When the fresh-faced Matt Renshaw was a kid, he was faced with a problem. He loved batting sessions in the backyard but his father Ian had this simple rule: “You can bat as long as you don’t get out.” Renshaw chose to bat on and on. He faced similar hurdles in the years to come. The rule in the tournaments that the teenager played in was that batsmen had to retire after scoring 50. He had to find a way out. Luckily for him, not only wasn’t he imposingly built (as he is now at 20) but also didn’t have much power. He chose to use it to his advantage and take as much time as possible to reach 50. No wonder all that patience and love for batting helped him make an impressive 60 in alien conditions and in a pressure-cooker situation with 11 Indians trying their best to get under his skin.

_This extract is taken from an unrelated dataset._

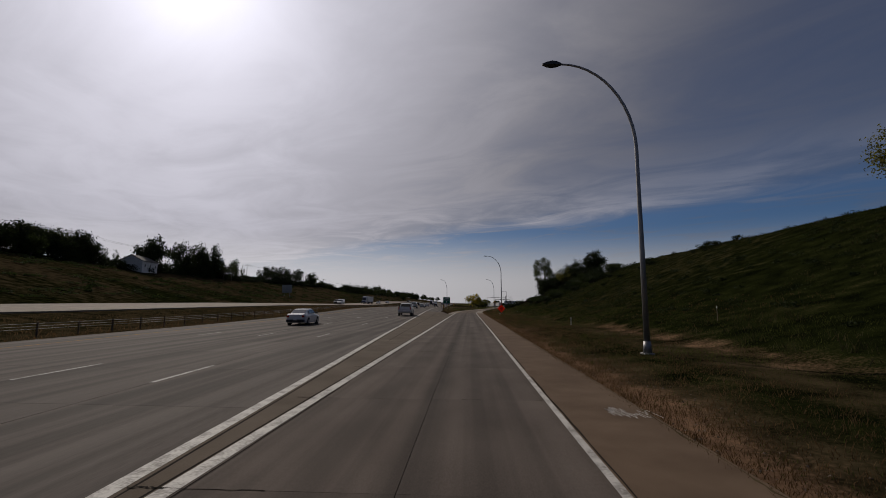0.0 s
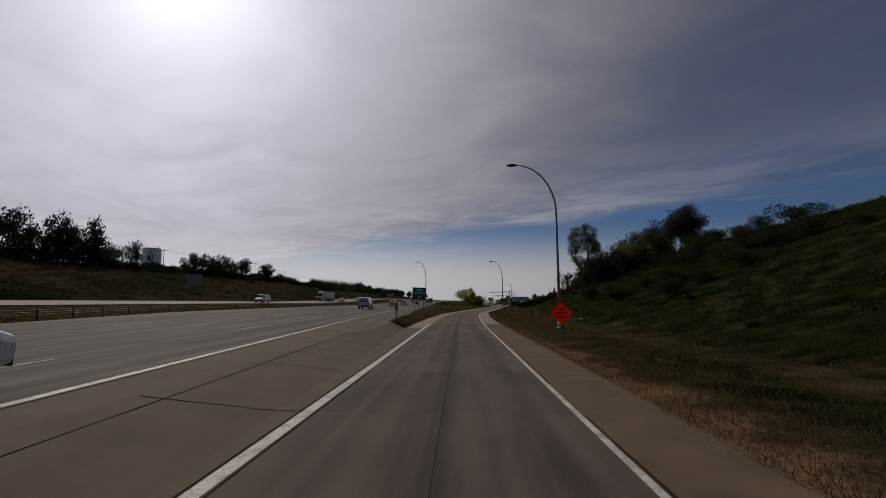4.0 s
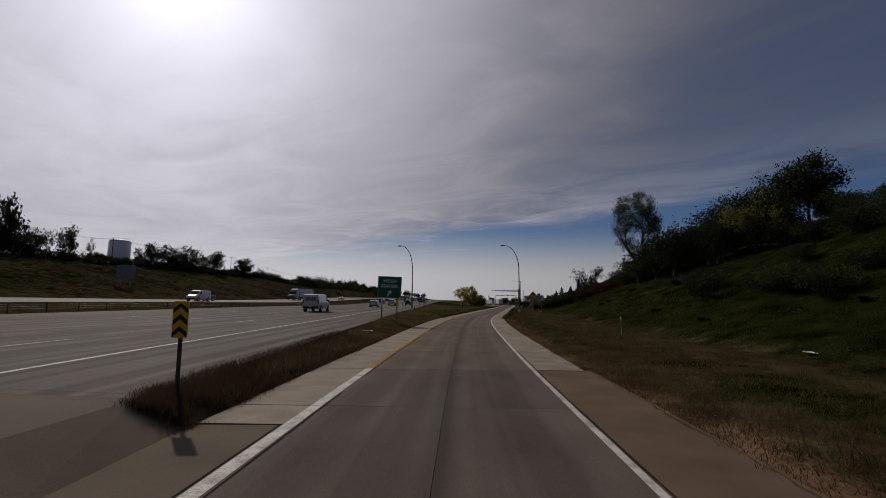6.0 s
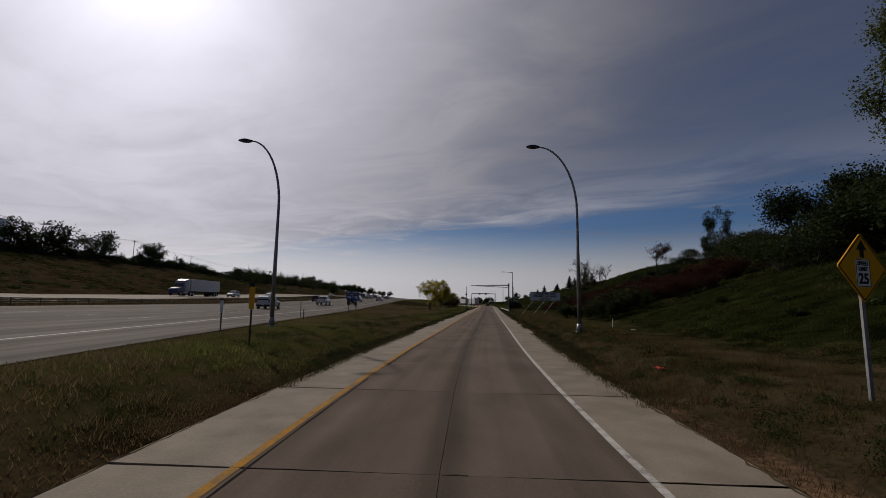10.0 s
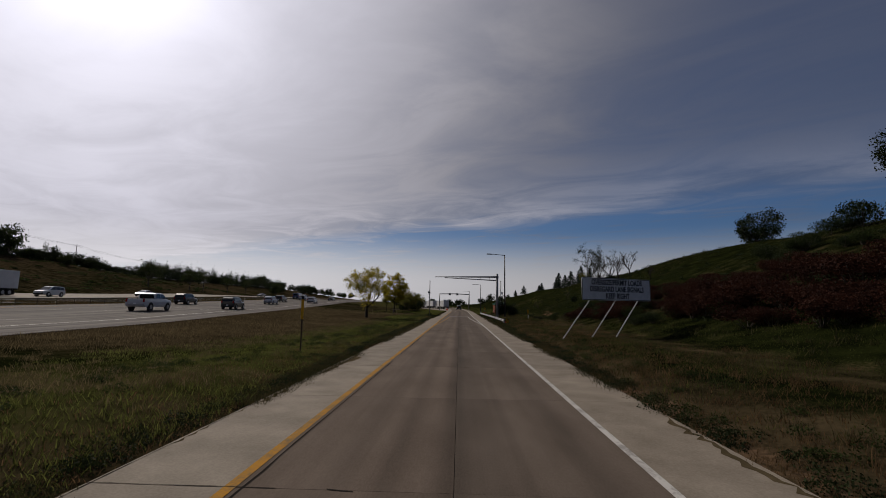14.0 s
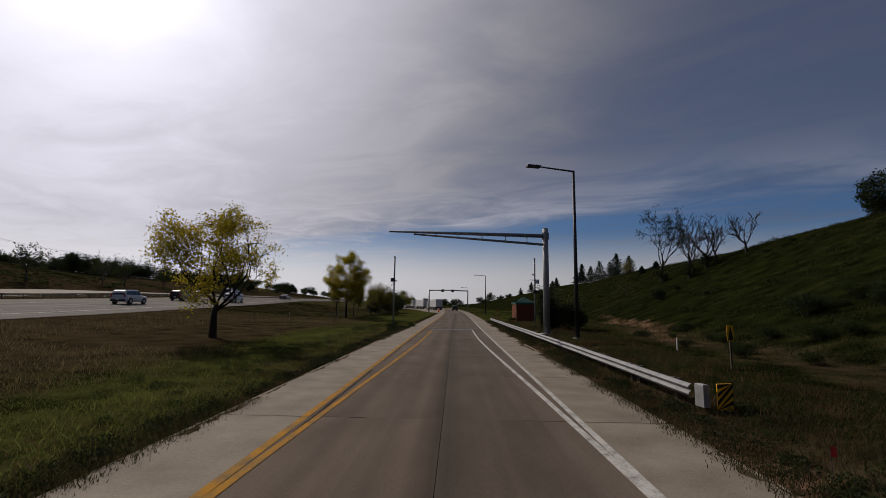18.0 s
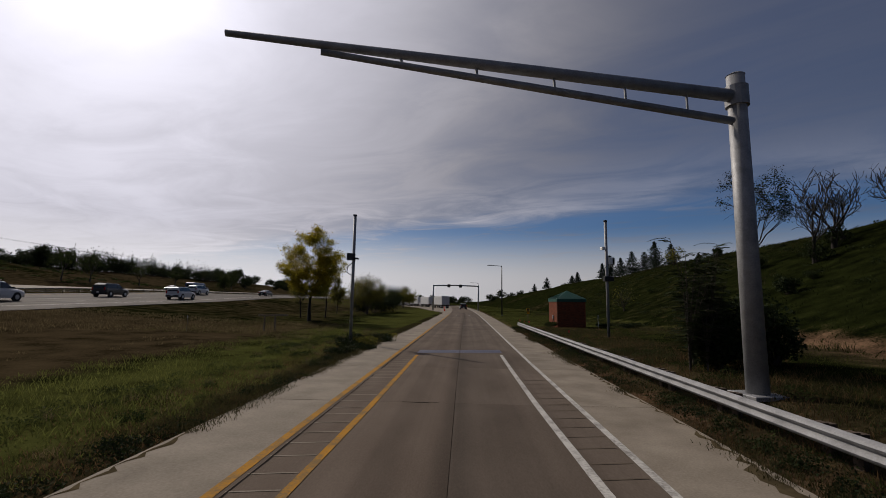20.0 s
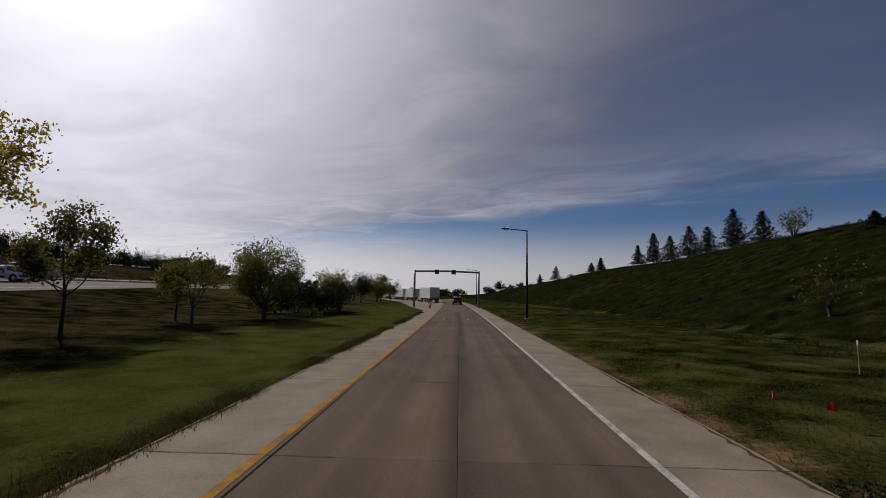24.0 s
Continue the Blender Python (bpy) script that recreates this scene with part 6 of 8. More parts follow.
def plants():
    rs = np.random.RandomState(11)
    # the trees between ramp and freeway
    tree("ash_tree", "half-bare ash tree with thinning yellow leaves in rough grass", 6.0, 245.08, 8.0, 1.8, 0.9, LEAF_YELLOW, 15500, 0.13, 5, DARK_BARK, levels=4, forks=3, puff=0.21, bare=0.2, sides=8, width=0.9, low=0.2, full=70, stout=1.2)
    tree("ash_tree", "dense ash tree turning yellow above mown grass", 10.4, 279.6, 9.2, 2.3, 0.75, LEAF_YELLOW, 42000, 0.125, 8, DARK_BARK, levels=3, forks=3, puff=0.24, bare=0.0, sides=8, width=0.76, low=0.2, full=80)
    tree("young_tree", "thin young tree with drooping olive leaves", 10.9, 286.5, 5.3, 2.3, 0.55, LEAF_OLIVE, 6000, 0.14, 9, DARK_BARK, levels=3, puff=0.22, bare=0.1, width=0.52, low=0.3, full=22, stout=0.7, group="young trees")
    tree("young_tree", "slim young tree with sparse olive leaves beside the ash", 8.7, 284.0, 5.0, 2.2, 0.55, LEAF_OLIVE, 4500, 0.11, 10, DARK_BARK, puff=0.22, bare=0.1, width=0.5, low=0.3, full=16, stout=0.8, group="young trees")
    tree("young_tree", "young tree with a small olive crown", 11.0, 295.51, 4.0, 1.2, 0.7, LEAF_OLIVE, 3600, 0.15, 12, puff=0.22, bare=0.1, width=0.5, full=14, stout=0.7, group="young trees")
    tree("young_tree", "nearly bare young tree in the grass", 13.3, 292.25, 4.4, 1.4, 0.7, LEAF_OLIVE, 1500, 0.13, 13, puff=0.22, bare=0.3, width=0.5, stout=0.7, group="young trees")
    tree("round_tree", "broad olive tree with a low round crown", 14.6, 300.74, 5.9, 0.8, 1.05, LEAF_OLIVE, 15000, 0.15, 14, levels=3, forks=4, puff=0.34, width=0.72, low=0.05, full=50)
    for i, (x, y, w, h) in enumerate(((16.6, 311.5, 5.5, 3.6), (15.2, 309.34, 4.5, 3.2), (18.4, 315.5, 5.0, 3.4), (14.0, 307.5, 4.0, 2.8))):
        bush("thicket", "dark green thicket below the trees", x, y, w, h, LEAF_DARK, 2600, 0.22, 30 + i, "thickets by the ramp")
    for i, (x, y, h) in enumerate(((16.0, 341.32, 5.2), (18.3, 351.78, 5.4), (21.0, 364.08, 6.0), (21.5, 382.53, 6.6), (13.0, 344.4, 5.0), (17.5, 375.15, 6.2), (24.0, 397.29, 6.0))):
        tree("field_tree", "green roadside tree beside the truck lane", x, y, h, 1.0, 0.9, LEAF_GREEN if i % 2 else LEAF_OLIVE, 2200, 0.34, 50 + i, levels=3, forks=3, puff=0.6, group="trees by the truck lane")
    # the hillside
    tree("poplar_tree", "tall pale poplar rising above dark cedars on the bank", 29.3, 154.8, 19.4 - gz(29.3, 154.8), 2.4, 0.6, LEAF_PALE, 24000, 0.16, 21, DARK_BARK, levels=3, forks=3, puff=0.36, bare=0.0, width=0.42, low=0.08, full=90)
    tree("poplar_tree", "slender dark poplar on the hilltop", 59.4, 214.2, 21.2 - gz(59.4, 214.2), 2.4, 0.5, LEAF_DARK, 3000, 0.24, 22, GREY_BARK, levels=3, puff=0.32, bare=0.1, width=0.42, low=0.25)
    tree("hill_tree", "leafy tree on the hilltop beside the freeway exit", 48.6, 46.43, 10.0, 2.0, 0.7, LEAF_OLIVE, 4200, 0.28, 24, levels=3, puff=0.6)
    tree("hill_tree", "round dark tree on the crest of the bank", 43.5, 141.14, 8.2, 1.5, 0.9, LEAF_DARK, 12000, 0.27, 25, levels=3, forks=4, puff=0.45, width=0.78, full=60)
    tree("hill_tree", "bushy grey-green tree on the bank", 32.5, 134.69, 6.4, 0.8, 0.9, LEAF_OLIVE, 1800, 0.24, 26, levels=3, puff=0.4, bare=0.3)
    tree("hill_tree", "dark leafy tree on the upper bank", 52.0, 189.42, 7.8, 1.5, 0.8, LEAF_DARK, 5500, 0.32, 27, levels=3, forks=4, puff=0.7)
    tree("hill_tree", "large dark tree above the speed sign", 57.0, 183.27, 8.8, 1.5, 0.8, LEAF_DARK, 6000, 0.34, 28, levels=3, forks=4, puff=0.75)
    tree("hill_tree", "small airy tree on the skyline", 49.8, 201.1, 3.4, 0.7, 0.45, LEAF_GREEN, 1700, 0.24, 29, levels=3, puff=0.35)
    tree("umbrella_tree", "small flat-topped tree with reddish leaves above the sumac", 36.0, 194.2, 11.0 - gz(36.0, 194.2), 3.4, 1.5, LEAF_RED, 2200, 0.15, 33, DARK_BARK, levels=3, forks=3, puff=0.2, width=0.5, low=0.72, stout=0.8)
    bush("shrub", "round dark shrub on the crest", 54.0, 214.6, 4.6, 3.0, LEAF_DARK, 2200, 0.2, 142)
    tree("hill_tree", "round dark tree on the ridge line", 111.0, 286.59, 14.0, 1.0, 0.9, LEAF_DARK, 9000, 0.42, 34, levels=3, forks=4, puff=0.6, width=0.72, low=0.1, full=70)
    tree("half_bare_tree", "half-bare tree with a few leaf clumps on the slope", 56.0, 277.8, 12.0, 3.2, 0.6, LEAF_DARK, 4200, 0.16, 41, DARK_BARK, levels=4, forks=3, puff=0.3, bare=0.6, stout=1.0, twig=0.018, width=0.58, low=0.15, full=36)
    for i, (x, y, h) in enumerate(((54.3, 269.49, 8.3), (57.9, 270.91, 8.0), (60.3, 266.91, 5.9), (47.2, 238.68, 2.5), (61.0, 272.75, 7.0))):
        tree("bare_tree", "leafless grey tree on the hillside", x, y, h, 1.6, 0.65, LEAF_OLIVE, 0, 0.2, 60 + i, DARK_BARK, levels=4, forks=3, group="bare trees on the hill", stout=1.3, twig=0.022)
    tree("bare_shrub", "low bare spreading shrub on the slope", 47.5, 288.93, 3.3, 0.5, 1.4, LEAF_OLIVE, 160, 0.16, 71, levels=4, forks=3, bare=0.6, width=1.10)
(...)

When Shaun Marsh came to India for IPL in 2008, five years after Steve Waugh had called him a “special player” after a hundred in domestic cricket, he hadn’t still played for Australia. His problems were different from Renshaw’s. It wasn’t just the batting that interested him but he was more into partying and guzzling vodka, and was even suspended by Western Australia in 2007 after a drinking binge with his friend and another troubled teammate Luke Pomersbach. It was India that revived his career. In an IPL minute, a star was born. He had arrived as Geoff Marsh’s son, but by the end of the tournament, Swampy would have been a proud dad. He smashed 59 fours, 26 sixes and looted 616 runs from 11 games at a strike rate of 140 in that IPL. Australia noticed and he made his debut almost immediately. Not that the journey was any smoother — he has been dropped often, his back has given way, and it could be said that a bad series in India here might well have brought the curtains on his international career.
Both had strong fathers in their own right. Shaun’s was the more famous one — Geoff who played for Australia, a name that would be very familiar to Indians of an earlier generation. For most of us, it was Marsh and Boon, names taken together. They would tap and run, milk the Indian bowling, and generally run them ragged. The cricket magazines would carry fascinating stories about Shaun’s dad. How once Boon woke up to see Geoff in a baggy green cap but with nothing else on — shadow-batting in the nude.
Renshaw’s dad Ian is a university sports scientist who has works with Greg Chappell in the Brisbane academy and has been a coach of district club teams in the past. It was Ian who taught him to value his wicket. So patient did he become that once he took 47 balls to get off the mark in a game against Tasmania. The story goes that the Tasmanians would shout “Tick, tock, tick, tock” between every over, comparing his batting with an old clock. What did Renshaw do? He just smiled.
Just as he did to the Indians who tried every trick in the world — from pushing to verbals — to disrupt his focus. More often than not, he smiled at them.
Marsh didn’t bother smiling. He just did what he does: stay deadly quiet. Both took a similar approach to blunt the Indian attack. As ever, he stayed still on the legstump guard, made no premediated movements, picked the length early and trusted his defence against spin and seam. Renshaw, whose defensive technique mirrors fellow Queenslander Matthew Hayden, used his height to curb the spin, and defended with great skill.
The baby-faced youngster who loves batting and 33-year old man who once loved partying more than batting came together to ensure Australia remained ahead in Bangalore.